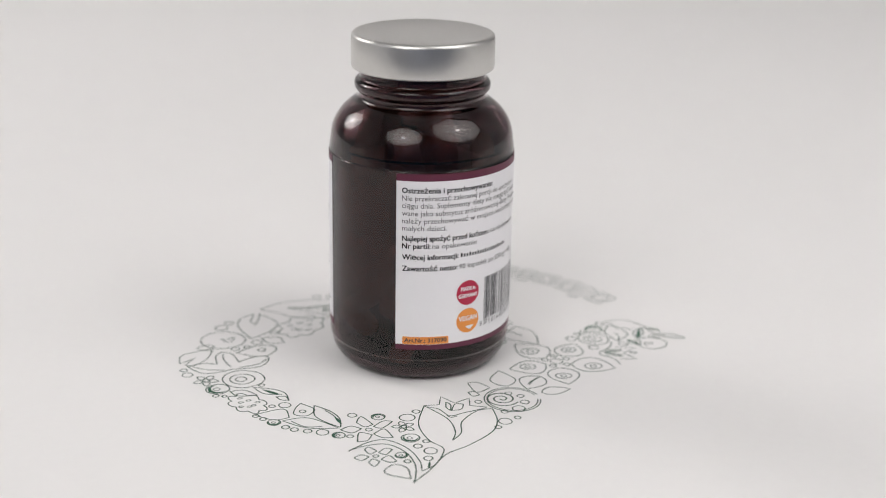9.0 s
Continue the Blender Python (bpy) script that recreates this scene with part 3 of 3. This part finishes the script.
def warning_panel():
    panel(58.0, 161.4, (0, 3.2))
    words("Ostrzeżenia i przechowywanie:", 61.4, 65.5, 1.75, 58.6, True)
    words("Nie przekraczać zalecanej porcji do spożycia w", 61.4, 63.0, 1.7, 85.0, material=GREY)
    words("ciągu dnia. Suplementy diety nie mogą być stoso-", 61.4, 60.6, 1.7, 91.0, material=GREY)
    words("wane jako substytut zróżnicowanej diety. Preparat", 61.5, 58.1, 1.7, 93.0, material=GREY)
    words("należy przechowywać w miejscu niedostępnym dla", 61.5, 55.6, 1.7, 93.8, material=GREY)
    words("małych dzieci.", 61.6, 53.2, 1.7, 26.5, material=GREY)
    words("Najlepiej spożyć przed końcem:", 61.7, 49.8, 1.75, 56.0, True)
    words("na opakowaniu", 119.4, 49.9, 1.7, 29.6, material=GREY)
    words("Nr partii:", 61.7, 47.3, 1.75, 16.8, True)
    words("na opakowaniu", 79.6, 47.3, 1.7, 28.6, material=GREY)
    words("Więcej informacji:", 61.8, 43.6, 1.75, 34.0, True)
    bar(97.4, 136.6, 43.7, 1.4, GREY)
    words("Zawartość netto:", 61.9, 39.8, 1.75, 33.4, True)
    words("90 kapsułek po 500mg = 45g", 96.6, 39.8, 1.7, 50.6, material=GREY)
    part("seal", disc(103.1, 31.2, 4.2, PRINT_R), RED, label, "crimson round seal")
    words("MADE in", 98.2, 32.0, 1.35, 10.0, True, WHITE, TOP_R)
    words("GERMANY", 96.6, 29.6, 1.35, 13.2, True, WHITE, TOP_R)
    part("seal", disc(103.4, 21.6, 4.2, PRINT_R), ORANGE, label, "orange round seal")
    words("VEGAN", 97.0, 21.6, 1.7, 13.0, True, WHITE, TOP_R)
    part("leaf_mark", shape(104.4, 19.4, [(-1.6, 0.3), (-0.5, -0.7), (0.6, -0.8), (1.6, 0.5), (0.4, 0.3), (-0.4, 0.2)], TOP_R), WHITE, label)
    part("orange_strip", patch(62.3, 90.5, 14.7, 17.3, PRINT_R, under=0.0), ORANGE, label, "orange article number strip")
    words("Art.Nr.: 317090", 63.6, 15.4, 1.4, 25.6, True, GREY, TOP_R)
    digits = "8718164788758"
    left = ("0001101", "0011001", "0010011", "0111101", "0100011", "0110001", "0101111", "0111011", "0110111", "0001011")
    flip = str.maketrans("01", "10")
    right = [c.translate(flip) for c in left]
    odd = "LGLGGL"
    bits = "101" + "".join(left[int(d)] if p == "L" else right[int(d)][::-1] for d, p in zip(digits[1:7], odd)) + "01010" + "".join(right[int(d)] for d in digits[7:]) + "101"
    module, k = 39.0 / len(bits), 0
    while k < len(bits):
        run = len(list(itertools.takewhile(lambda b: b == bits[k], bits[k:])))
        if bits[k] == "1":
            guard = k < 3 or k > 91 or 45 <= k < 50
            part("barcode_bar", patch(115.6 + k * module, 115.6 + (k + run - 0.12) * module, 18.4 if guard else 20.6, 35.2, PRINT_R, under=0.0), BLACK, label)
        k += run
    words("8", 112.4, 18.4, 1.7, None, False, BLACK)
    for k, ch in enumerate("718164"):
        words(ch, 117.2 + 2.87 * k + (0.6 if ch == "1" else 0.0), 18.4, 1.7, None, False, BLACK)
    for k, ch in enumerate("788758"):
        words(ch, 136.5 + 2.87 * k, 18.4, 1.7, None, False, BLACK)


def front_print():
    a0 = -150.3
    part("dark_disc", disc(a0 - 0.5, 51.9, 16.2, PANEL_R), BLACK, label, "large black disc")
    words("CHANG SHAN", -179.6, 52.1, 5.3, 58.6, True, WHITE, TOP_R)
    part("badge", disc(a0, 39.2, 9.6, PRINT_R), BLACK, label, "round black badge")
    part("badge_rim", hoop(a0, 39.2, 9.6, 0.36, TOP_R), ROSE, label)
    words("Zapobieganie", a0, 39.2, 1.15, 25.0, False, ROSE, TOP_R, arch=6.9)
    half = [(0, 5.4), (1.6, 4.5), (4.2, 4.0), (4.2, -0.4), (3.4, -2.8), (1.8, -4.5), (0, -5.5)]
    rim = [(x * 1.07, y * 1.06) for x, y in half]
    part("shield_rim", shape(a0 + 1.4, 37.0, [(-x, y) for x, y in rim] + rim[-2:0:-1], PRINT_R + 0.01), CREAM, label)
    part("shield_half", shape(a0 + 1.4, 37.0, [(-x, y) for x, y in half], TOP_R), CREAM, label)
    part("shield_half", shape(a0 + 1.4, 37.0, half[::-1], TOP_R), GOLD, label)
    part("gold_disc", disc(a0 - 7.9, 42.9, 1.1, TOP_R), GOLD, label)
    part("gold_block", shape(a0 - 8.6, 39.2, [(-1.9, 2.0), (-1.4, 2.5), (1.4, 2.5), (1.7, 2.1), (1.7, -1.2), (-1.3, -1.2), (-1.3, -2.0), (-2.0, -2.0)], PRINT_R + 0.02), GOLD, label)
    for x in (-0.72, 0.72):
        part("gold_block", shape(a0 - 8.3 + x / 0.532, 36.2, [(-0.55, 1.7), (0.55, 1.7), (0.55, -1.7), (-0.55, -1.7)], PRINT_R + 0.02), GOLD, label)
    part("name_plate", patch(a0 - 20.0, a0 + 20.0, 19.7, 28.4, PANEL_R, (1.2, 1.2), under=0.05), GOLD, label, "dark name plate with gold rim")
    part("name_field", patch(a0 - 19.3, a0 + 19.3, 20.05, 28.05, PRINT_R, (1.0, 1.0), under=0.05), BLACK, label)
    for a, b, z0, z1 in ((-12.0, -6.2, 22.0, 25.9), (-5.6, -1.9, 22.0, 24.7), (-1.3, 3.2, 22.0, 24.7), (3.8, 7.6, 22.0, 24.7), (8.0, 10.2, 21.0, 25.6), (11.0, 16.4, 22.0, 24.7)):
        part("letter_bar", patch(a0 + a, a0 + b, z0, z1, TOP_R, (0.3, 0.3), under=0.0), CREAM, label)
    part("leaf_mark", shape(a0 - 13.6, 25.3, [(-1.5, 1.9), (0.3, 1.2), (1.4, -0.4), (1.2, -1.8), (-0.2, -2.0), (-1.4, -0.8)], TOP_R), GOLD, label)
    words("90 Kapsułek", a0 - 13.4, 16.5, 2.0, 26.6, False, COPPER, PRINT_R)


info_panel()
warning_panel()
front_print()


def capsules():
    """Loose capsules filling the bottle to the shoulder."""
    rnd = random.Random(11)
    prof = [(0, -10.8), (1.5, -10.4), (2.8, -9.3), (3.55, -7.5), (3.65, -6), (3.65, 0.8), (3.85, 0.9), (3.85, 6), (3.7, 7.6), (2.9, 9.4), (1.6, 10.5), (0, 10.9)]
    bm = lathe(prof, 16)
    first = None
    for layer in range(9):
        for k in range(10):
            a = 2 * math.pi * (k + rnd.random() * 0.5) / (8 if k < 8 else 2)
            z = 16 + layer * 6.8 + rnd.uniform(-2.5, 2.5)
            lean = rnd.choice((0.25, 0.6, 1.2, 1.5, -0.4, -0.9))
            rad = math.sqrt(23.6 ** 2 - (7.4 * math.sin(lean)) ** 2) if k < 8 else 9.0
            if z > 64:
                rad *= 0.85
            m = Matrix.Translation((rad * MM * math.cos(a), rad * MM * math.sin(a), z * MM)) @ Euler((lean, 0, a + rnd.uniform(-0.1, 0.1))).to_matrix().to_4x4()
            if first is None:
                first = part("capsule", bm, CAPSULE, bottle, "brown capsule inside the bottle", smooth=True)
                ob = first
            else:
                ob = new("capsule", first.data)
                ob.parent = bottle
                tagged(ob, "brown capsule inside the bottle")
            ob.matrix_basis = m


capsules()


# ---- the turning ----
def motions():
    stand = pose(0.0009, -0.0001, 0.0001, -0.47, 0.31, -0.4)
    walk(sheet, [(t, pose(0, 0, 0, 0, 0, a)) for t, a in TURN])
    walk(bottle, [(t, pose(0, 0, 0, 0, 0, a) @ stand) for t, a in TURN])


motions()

####

**Instruction**
Count the lines in which the string "with" appears, then report only that figure.

**Problem solution**
2